L’AMISOM a reçu mandat des Nations Unies l’année suivante. Composées
essentiellement de soldats ougandais et burundais, soutenues par Djibouti et la
Sierra Leone, ses forces étaient confinées dans certains secteurs de la
capitale, Mogadiscio. Elles tentaient d’œuvrer de concert avec les faibles
troupes du gouvernement du TFG.
Ce n’est qu’en août 2011 que la situation a commencé à évoluer,
quand les Shebab ont abandonné la plupart de leurs positions dans Mogadiscio.
Tout en y conservant de fait des bastions, qui ont encore un moment gelé la
situation.
Cependant, l’intervention kényane dans le sud où les
Shebab avaient établi l'essentiel de leur pouvoir, avec Kismaayo comme centre
stratégique, a provoqué un affaiblissement de leurs positions.

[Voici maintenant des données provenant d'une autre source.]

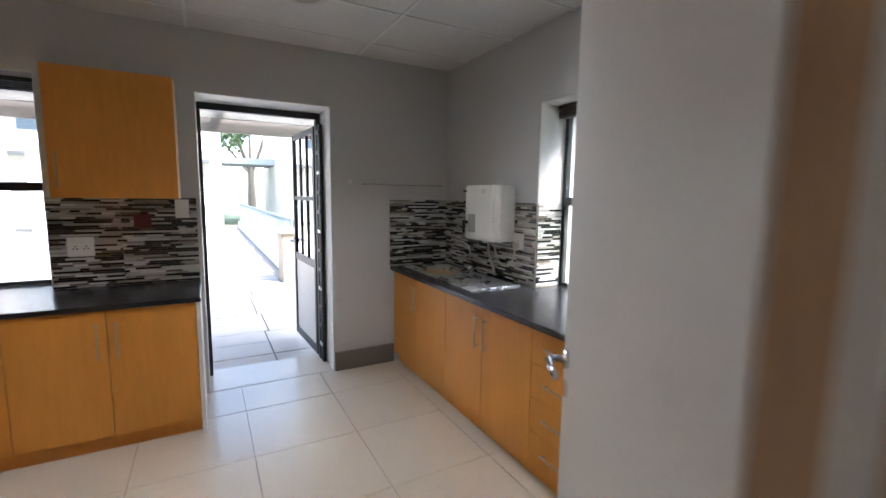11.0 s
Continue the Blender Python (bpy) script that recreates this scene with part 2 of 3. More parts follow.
wall("wall_partition", "x", PX, PX + 0.08, -1.86, 0, -0.1, TOP, [], PAINT, "beige painted partition wall beside the glazing")
wall("wall_right", "x", PX, PX + 0.08, SOUTH, GD_S, -0.1, TOP, [], PAINT, "beige painted wall along the passage")
wall("wall_office_south", "y", -4.05, -3.95, PX + 0.08, RX, -0.1, TOP, [], PAINT, "plain painted wall of the glazed office")
# Unseen end wall, added behind the starting point to close the passage.
wall("wall_south", "y", SOUTH - 0.2, SOUTH, KE, RX, -0.1, TOP, [], PAINT, "unseen plain wall added to close the passage")


# ---------- ceilings ----------
def ceiling(name, x0, x1, y0, y1, z, gx, gy, lamps, label):
    """Lay-in tiles 0.6 by 1.2 m on exposed tees, with gaps where lamps sit."""
    bm = bmesh.new()
    xs = [x0] + [gx + 0.605 * k for k in range(-30, 30) if x0 + 0.02 < gx + 0.605 * k < x1 - 0.02] + [x1]
    ys = [y0] + [gy + 1.2 * k for k in range(-30, 30) if y0 + 0.02 < gy + 1.2 * k < y1 - 0.02] + [y1]
    for a, b in zip(xs, xs[1:]):
        for c, d in zip(ys, ys[1:]):
            if any(abs((a + b) / 2 - lx) < 0.2 and abs((c + d) / 2 - ly) < 0.5 for lx, ly in lamps):
                continue
            box(bm, a + 0.005, b - 0.005, c + 0.005, d - 0.005, z + 0.004 + random.uniform(-0.0015, 0.002), z + 0.02)
    tiles = solid(name, bm, CEIL, label, "ceiling", "structure")
    tee = bmesh.new()
    for x in xs[1:-1]:
        box(tee, x - 0.011, x + 0.011, y0, y1, z - 0.002, z + 0.003)
    for y in ys[1:-1]:
        box(tee, x0, x1, y - 0.011, y + 0.011, z - 0.0035, z + 0.0015)
    solid("ceiling_grid", tee, TEE, "white metal tees between ceiling tiles", "ceiling", "structure")
    solid("ceiling_void", boxes((x0, x1, y0, y1, z + 0.19, z + 0.22)), CEIL, "slab above the suspended ceiling", "ceiling", "structure")
    return tiles


GXO, GYO = 2.23, -0.73
# The last two hall lights are unseen, added to brighten left wall and column.
LAMPS_HALL = [(GXO + 0.3025, GYO - 0.6), (GXO + 0.3025, GYO - 4.2), (GXO - 3 * 0.605 + 0.3025, GYO - 0.6), (GXO - 3 * 0.605 + 0.3025, GYO - 4.2), (GXO + 0.3025, GYO - 7.8), (GXO - 3 * 0.605 + 0.3025, GYO - 7.8)]
LAMPS_ROOM = [(GXO + 7.5 * 0.605, GYO - 0.6), (GXO + 5.5 * 0.605, GYO - 1.8), (GXO + 3.5 * 0.605, GYO - 0.6)]
KGX, KGY = -2.0, -0.86
LAMPS_KITCHEN = [(KGX + 0.3025, KGY - 0.6), (KGX + 0.3025, KGY - 3.0)]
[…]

L’AMISOM s’est trouvée renforcée, puisque les forces
terrestres kényanes sont venues rejoindre les soldats ougandais et
burundais sous un même commandement opérationnel – tandis que le Kenya
conservait autonomes ses moyens aériens et navals engagés dans l’opération. De
nombreuses réunions de concertation ont eu lieu à Nairobi et Addis-Abeba pour
coordonner les activités.
A partir de janvier 2012, l’AMISOM à partir de Mogadiscio a pu
progressivement desserrer l’étau et reprendre, avec la Somali National Army,
bras armé duTFG, le contrôle de zones de plus en plus grandes du pays, vers le
sud, tandis que les Kenyans progressaient en sens inverse.
Un pas décisif a été effectué en juin dernier avec la prise
d’Afhadow, dont les Shebab avaient fait un de leurs grands centres militaires.
La route de Kismaayo, le port capitale du sud de la Somalie, était désormais
ouverte, d’autant que des bâtiments de la marine kényane avaient pris
position en face de la ville et commencé le 23 août à bombarder les défenses
militaires et les zones où les dirigeants shebab étaient supposés résider.
La progression s’est faite lentement, avec la prise de bourgs en
chemin, Miido le 31 août, Biibi et Harbole le 5 septembre.
La prise de Kismaayo semble avoir été le résultat d’une ruse.
Alors que tout laissait croire à une offensive imminente, appuyée par
l’aviation, des troupes terrestres de l’AMISOM massées autour de la ville, ce
sont des troupes kényanes, acheminées par un navire de guerre récemment
acquis, qui ont débarqué nuitamment dans le port et facilité la prise de
contrôle de la ville, apparemment sans se voir opposer de grande résistance.
Sans Kismaayo, les Shebab ne disposent plus d’aucune localité
d’importance, d’accès à la mer, de voies d’approvisionnement ni de positions
fortes. Le Sud Somalien n’est plus sous leur contrôle.
Une victoire africaine
Il est intéressant de noter ce développement, qui marque la
défaite d’une branche importante, et certainement la plus anciennement
implantée, de la nébuleuse fondamentaliste et terroriste, liée à Al-Qaida, qui
se déploie en Afrique d’est en ouest et dont les autres relais d’importance
sont Boko Haram au nord Nigeria, Aqmi et des filiales au Sahel. Une bonne
nouvelle là où il y en a peu.
Intéressant aussi que ceci ait été le résultat d’une intervention
concertée des Africains eux-mêmes, fort peu appuyés par la communauté
internationale. Que l’AMISOM soit financée, même largement, par l’ONU ne change
rien à l’affaire. Il est en général de bon ton de considérer avec
condescendance l’inefficacité de l’Union Africaine, et des pays du continent.
De se désoler de leur incapacité à gérer leurs conflits. De tenir pour évidence
leur absence de moyens, et leur inaptitude à les utiliser. Quand les Kenyans
sont intervenus en Somalie, nombre d’observateurs ont souri, et prédit que les
farouches guerriers somaliens n’en feraient qu’une bouchée. Et l’AMISOM a fait
longtemps ricaner. Il y a certainement une leçon à tirer, et il conviendrait de
rendre justice.
Intéressant enfin que, ceci qui précède expliquant peut-être cela,
on n’en entende si peu parler dans nos médias, tout au plus des articles
relégués dans la rubrique Monde. Pour spécialistes avertis. DESOLANT
Cependant, si les Shabab ont perdu le sud de la Somalie, le
problème reste grave : leur influence dans la région, et la capacité de
nuisance de leurs réseaux sont toujours là.